The Board quoted the testimony at length but, more briefly, the motorcycle club’s version of events is that the club was created in 1963 or so. In 1964, a deceased co-founder did an oil painting
and the club created its patch based on the painting. The club has been using the mark continuously since then. Co-founder Johnson testified by declaration that applicant Woodard had been a member of the club from about 1974 to 1979, but was kicked out when he was imprisoned. Sixteen years later, when Woodard was out of jail, he rejoined, but was kicked out again about a year later after he tried to rob Johnson.
Woodard agreed that he was imprisoned, but that’s about the only fact that the parties agreed on. Woodard claimed that he had been a member of the motorcycle club since 1971, had been President from 2005 to 2010, that he was considered a charter member and partriach of the club and regularly attended meetings (except when he was incarcerated), and the motorcycle club gave him the authority to award, distribute and revoke the club patch.1 In 2008, a member named Chase was kicked out but didn’t return his patch. Chase then proceeded to establish a new club, also called Devil’s Desciples Motorcycle Club, using the same patch. Woodard clamed that Johnson left the original club in 1980 to move to Alaska, severed ties, but returned to the original club in 2001. According to Woodard, Johnson then joined the new unauthorized club. Woodard then began an enforcement program against the use by the unauthorized club, which is why he filed the trademark application.
Often when you hear two versions of a story you can guess where the truth lies. Nothing like that here.
The motorcycle club claimed that the application was void ab initio because it wasn’t filed by the true owner of the mark. There is an important procedural point, which is that in an ownership challenge the opposer has the burden of proving that the applicant is not the owner of the mark. But the evidence was just to contradictory for the Board to be able to reach that conclusion:
Based on the record before us, we find that Opposer has failed to meet its burden of proving by a preponderance of the record that Applicant did not own and “exercise legitimate control” over his applied-for collective membership mark as of the filing date of his application. We acknowledge that the record shows that the co-founder of Opposer’s motorcycle club personally conceived of the inspiration for the design of Applicant’s mark. However, in the face of conflicting statements made by each side regarding use and control of the mark over its members and the dueling sets of bylaws, it is difficult to assess the parties’ objective intentions or expectations. The statements made by Applicant in his testimony declaration that he, not Opposer, was authorized to control the applied-for collective membership mark, could certainly be challenged as self-serving. Opposer, however, elected not to cross-examine Applicant, making it difficult for the Board to assess the credibility of Applicant’s statements. In addition, had Opposer cross-examined Applicant and Mr. Ayre, it could have asked probing questions concerning the existence of more objective indicia of ownership such as costs incurred in printing membership patches, invoices documenting such costs, or revenue (if any) realized from the sale of patches to members. Equally problematic, there is nothing in the record to suggest that the bylaws submitted by either party are publically available, making it difficult for the Board to ascertain which party the public associates the mark with and which party exercises control of the mark. The only evidence of public efforts to police the collective membership mark consist of the cease and desist letters sent by Applicant to an unrelated third-party and Opposer’s witness Mr. Johnson in his capacity as an individual (along with another individual named Mr. Tringale whose testimony we do not have before us), evidence weighing in Applicant’s favor.

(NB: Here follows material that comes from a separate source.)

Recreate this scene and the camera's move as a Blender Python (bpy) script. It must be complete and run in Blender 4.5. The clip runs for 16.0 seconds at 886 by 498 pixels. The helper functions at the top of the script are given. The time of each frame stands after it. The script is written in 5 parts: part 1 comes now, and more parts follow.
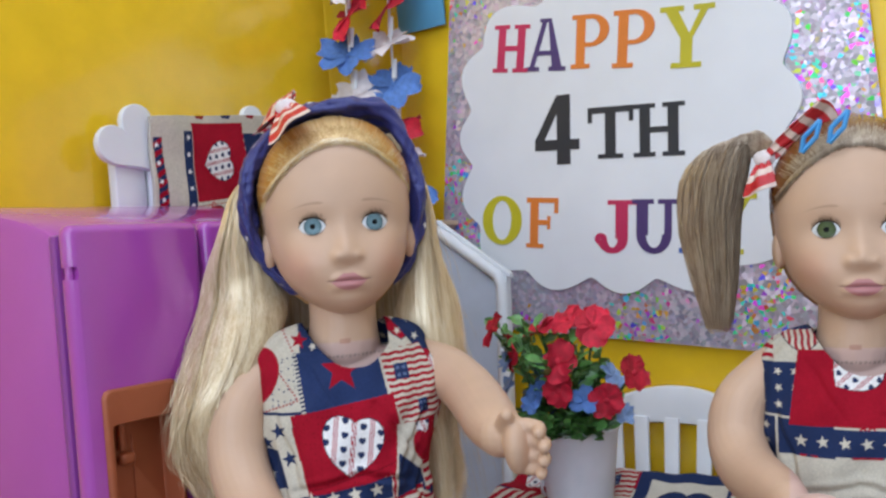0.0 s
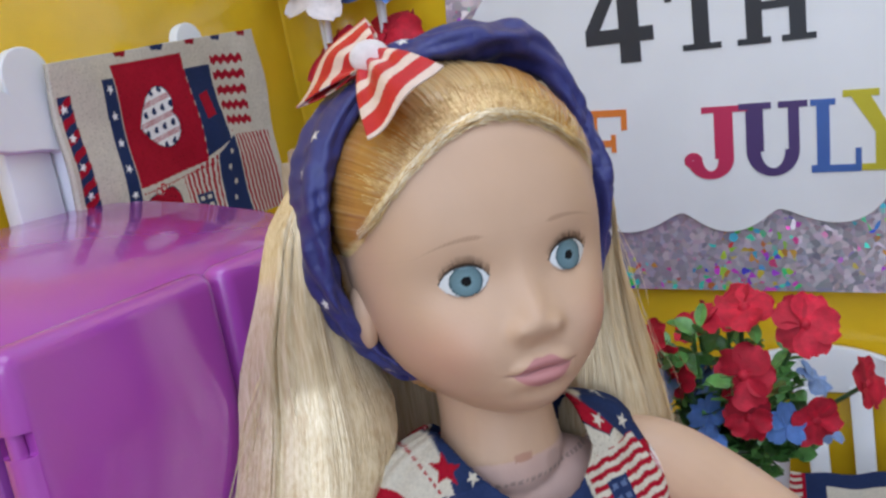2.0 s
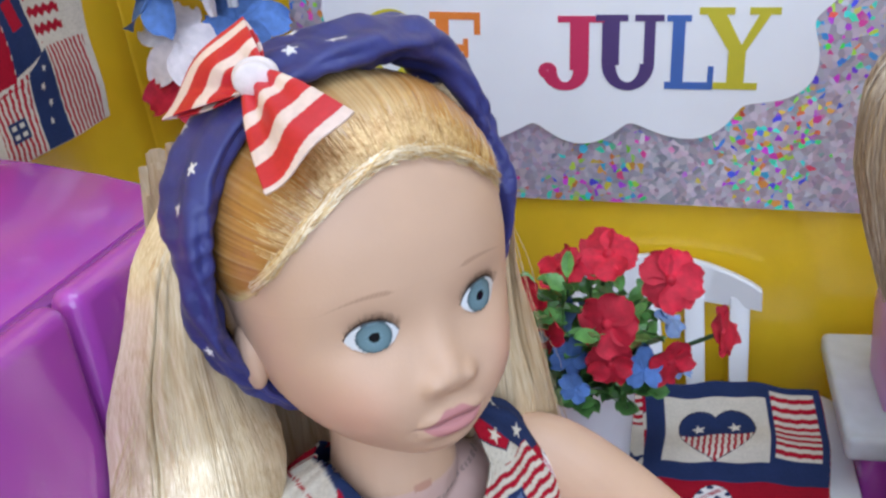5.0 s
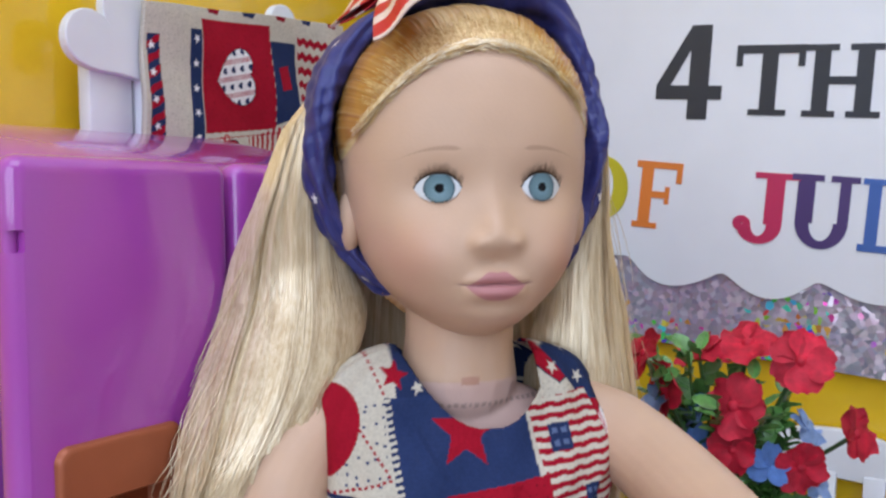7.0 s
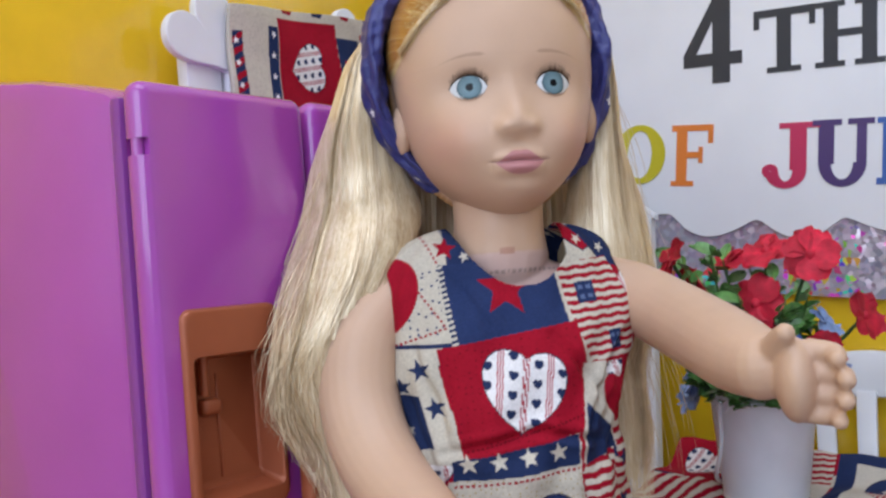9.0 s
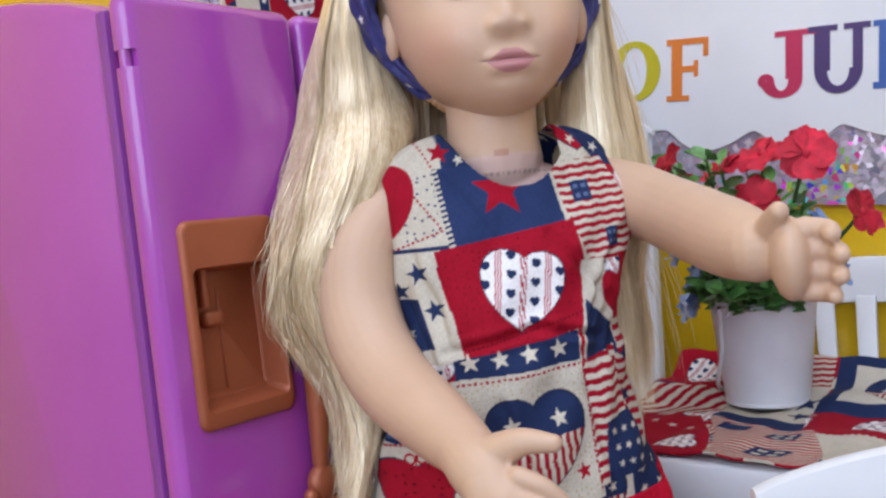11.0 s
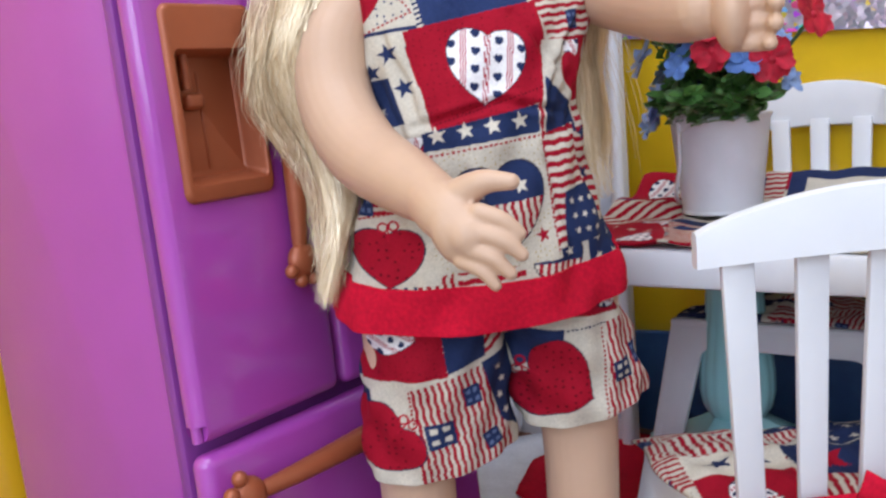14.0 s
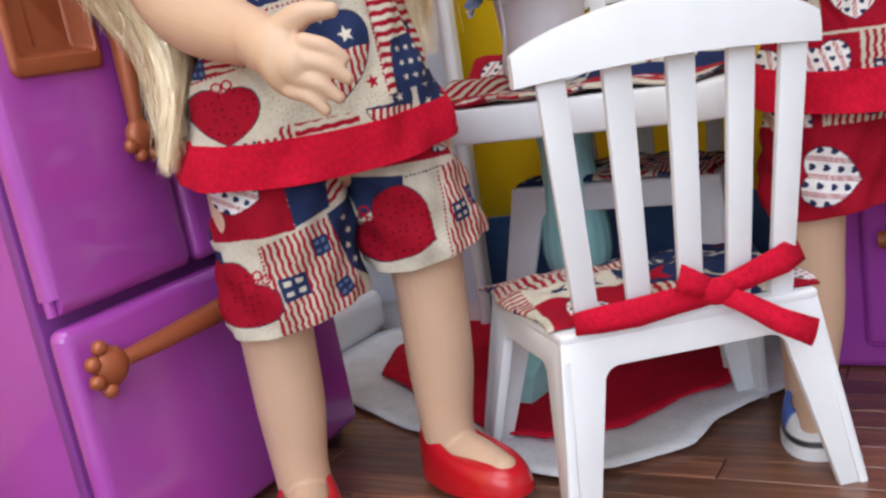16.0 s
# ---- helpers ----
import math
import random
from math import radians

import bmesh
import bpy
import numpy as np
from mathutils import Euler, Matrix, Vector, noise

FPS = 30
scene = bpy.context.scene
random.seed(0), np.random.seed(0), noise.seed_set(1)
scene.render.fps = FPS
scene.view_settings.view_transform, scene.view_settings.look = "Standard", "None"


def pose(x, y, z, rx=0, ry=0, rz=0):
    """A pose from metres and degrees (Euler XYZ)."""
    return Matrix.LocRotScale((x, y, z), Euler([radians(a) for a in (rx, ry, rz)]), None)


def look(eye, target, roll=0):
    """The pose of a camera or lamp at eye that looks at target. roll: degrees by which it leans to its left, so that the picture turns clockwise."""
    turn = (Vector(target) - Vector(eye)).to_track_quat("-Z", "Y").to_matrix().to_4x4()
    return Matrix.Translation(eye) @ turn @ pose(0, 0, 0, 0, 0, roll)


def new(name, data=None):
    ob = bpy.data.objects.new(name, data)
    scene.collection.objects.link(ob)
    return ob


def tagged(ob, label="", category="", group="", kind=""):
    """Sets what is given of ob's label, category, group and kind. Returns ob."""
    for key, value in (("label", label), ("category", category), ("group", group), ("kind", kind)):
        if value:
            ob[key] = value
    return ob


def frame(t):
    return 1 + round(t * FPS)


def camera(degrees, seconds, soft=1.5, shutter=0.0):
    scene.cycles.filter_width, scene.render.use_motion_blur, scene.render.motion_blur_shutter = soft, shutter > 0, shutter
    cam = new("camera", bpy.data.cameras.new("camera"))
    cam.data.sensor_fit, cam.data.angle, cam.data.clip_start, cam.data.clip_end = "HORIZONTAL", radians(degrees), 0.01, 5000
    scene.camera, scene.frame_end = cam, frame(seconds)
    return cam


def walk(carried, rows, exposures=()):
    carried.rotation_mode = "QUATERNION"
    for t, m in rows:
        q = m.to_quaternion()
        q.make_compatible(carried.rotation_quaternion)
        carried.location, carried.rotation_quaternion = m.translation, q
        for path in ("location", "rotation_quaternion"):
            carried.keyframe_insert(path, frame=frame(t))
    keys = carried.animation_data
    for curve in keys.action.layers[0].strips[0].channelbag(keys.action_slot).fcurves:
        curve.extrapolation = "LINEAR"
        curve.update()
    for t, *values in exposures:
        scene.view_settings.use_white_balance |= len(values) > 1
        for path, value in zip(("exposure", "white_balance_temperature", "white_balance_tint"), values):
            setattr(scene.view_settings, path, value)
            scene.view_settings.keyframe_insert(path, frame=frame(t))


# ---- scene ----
cam = camera(49.2, 16.0, soft=2.5)
PATH = [
    (0, (0.0048, -0.0112, 0.3816), (-0.2836, 0.3972, 0.3861), -2.05),
    (0.5, (-0.0385, 0.0065, 0.3962), (-0.3198, 0.4198, 0.4032), -4.23),
    (1, (-0.1070, 0.0199, 0.4239), (-0.3814, 0.4374, 0.4435), -4.22),
    (1.5, (-0.1704, 0.0790, 0.4210), (-0.4273, 0.5080, 0.4234), -4.21),
    (2, (-0.2351, 0.1262, 0.4552), (-0.4586, 0.5669, 0.3786), -8.34),
    (2.5, (-0.2772, 0.1591, 0.4973), (-0.4431, 0.6062, 0.3471), -6.89),
    (3, (-0.2856, 0.1736, 0.5099), (-0.4193, 0.6156, 0.3182), -6.93),
    (3.5, (-0.2826, 0.1693, 0.5311), (-0.4024, 0.6109, 0.3295), -7.50),
    (6, (-0.2413, 0.1398, 0.4677), (-0.4107, 0.5935, 0.3435), -0.49),
    (6.5, (-0.2085, 0.1227, 0.4155), (-0.4447, 0.5588, 0.3518), 2.92),
    (7, (-0.1904, 0.1215, 0.3938), (-0.4595, 0.5424, 0.3743), 2.01),
    (7.5, (-0.1729, 0.1049, 0.3743), (-0.4635, 0.5118, 0.3741), -0.43),
    (8, (-0.1527, 0.0847, 0.3561), (-0.4524, 0.4849, 0.3586), -1.61),
    (8.5, (-0.1373, 0.0698, 0.3392), (-0.4403, 0.4672, 0.3531), -1.26),
    (11, (-0.1340, 0.0706, 0.3095), (-0.4398, 0.4660, 0.2957), -3.67),
    (11.5, (-0.1335, 0.0663, 0.2997), (-0.4404, 0.4605, 0.2800), -3.55),
    (12, (-0.1312, 0.0604, 0.2902), (-0.4379, 0.4545, 0.2667), -3.46),
    (12.5, (-0.1241, 0.0548, 0.2829), (-0.4303, 0.4492, 0.2571), -3.65),
    (13, (-0.1188, 0.0489, 0.2770), (-0.4222, 0.4453, 0.2481), -3.92),
    (13.5, (-0.1156, 0.0486, 0.2646), (-0.4141, 0.4465, 0.2138), -3.63),
    (14, (-0.1148, 0.0468, 0.2604), (-0.4121, 0.4434, 0.1944), -4.05),
    (14.5, (-0.1112, 0.0411, 0.2455), (-0.4032, 0.4381, 0.1608), -4.63),
    (15, (-0.1047, 0.0342, 0.2349), (-0.3897, 0.4343, 0.1413), -5.51),
    (15.5, (-0.0953, 0.0331, 0.2310), (-0.3528, 0.4533, 0.1464), -7.82),
    (16, (-0.0954, 0.0262, 0.2134), (-0.3336, 0.4557, 0.1195), -8.41),
]
EXPOSURES = [(0.0, -0.51, 6450, 12), (0.5, -0.52, 6450, 11), (1.0, -0.54, 6450, 12), (2.0, -0.60, 6400, 13), (2.5, -0.41, 6300, 14), (3.5, -0.30, 6150, 14), (6.0, -0.37, 6200, 14), (7.0, -0.44, 6400, 16), (8.5, -0.46, 6450, 16), (11.0, -0.29, 6450, 17), (12.5, -0.18, 6450, 16), (14.0, -0.04, 6600, 16), (15.0, 0.07, 6850, 16), (15.5, 0.10, 7050, 15), (16.0, 0.04, 7200, 16)]
walk(cam, [(t, look(eye, target, roll)) for t, eye, target, roll in PATH], EXPOSURES)

# ---- world, window light, exposure ----
world = bpy.data.worlds.new("world")
scene.world = world
world.use_nodes = True
wn = world.node_tree
sky = wn.nodes.new("ShaderNodeTexSky")
sky.sky_type, sky.sun_disc = "NISHITA", False
sky.sun_elevation, sky.sun_rotation = radians(50), radians(200)
wn.links.new(sky.outputs[0], wn.nodes["Background"].inputs[0])
wn.nodes["Background"].inputs[1].default_value = 0.12


def area(name, eye, target, w, h, watts, col):
    data = bpy.data.lights.new(name, "AREA")
    data.shape, data.size, data.size_y, data.energy, data.color = "RECTANGLE", w, h, watts, col
    ob = new(name, data)
    ob.matrix_world = look(eye, target)
    return ob


area("window_daylight", (0.45, -1.97, 1.20), (-0.3, 0.5, 0.3), 2.2, 1.7, 44, (0.81, 0.97, 1.17))
# added fill from above, with no fixture of its own, to soften shadows
area("overhead_fill", (0.1, -0.3, 2.12), (0.05, -0.25, 0.0), 1.6, 1.4, 25, (0.88, 0.99, 1.16))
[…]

But all was not lost; the club had shown that it was the senior user of an unregistered trademark that was confusingly similar to the applicant’s mark, so the opposition was sustained under Section 2(d) of the Lanham Act.
The case has a good description of the law on ownership of collective marks, if you’re interested in that sort of thing. TL;DR, it’s the same as regular marks.
Devil’s Desciples MC v. Woodard, Opp. No. 91228868 (TTAB May 15, 2018).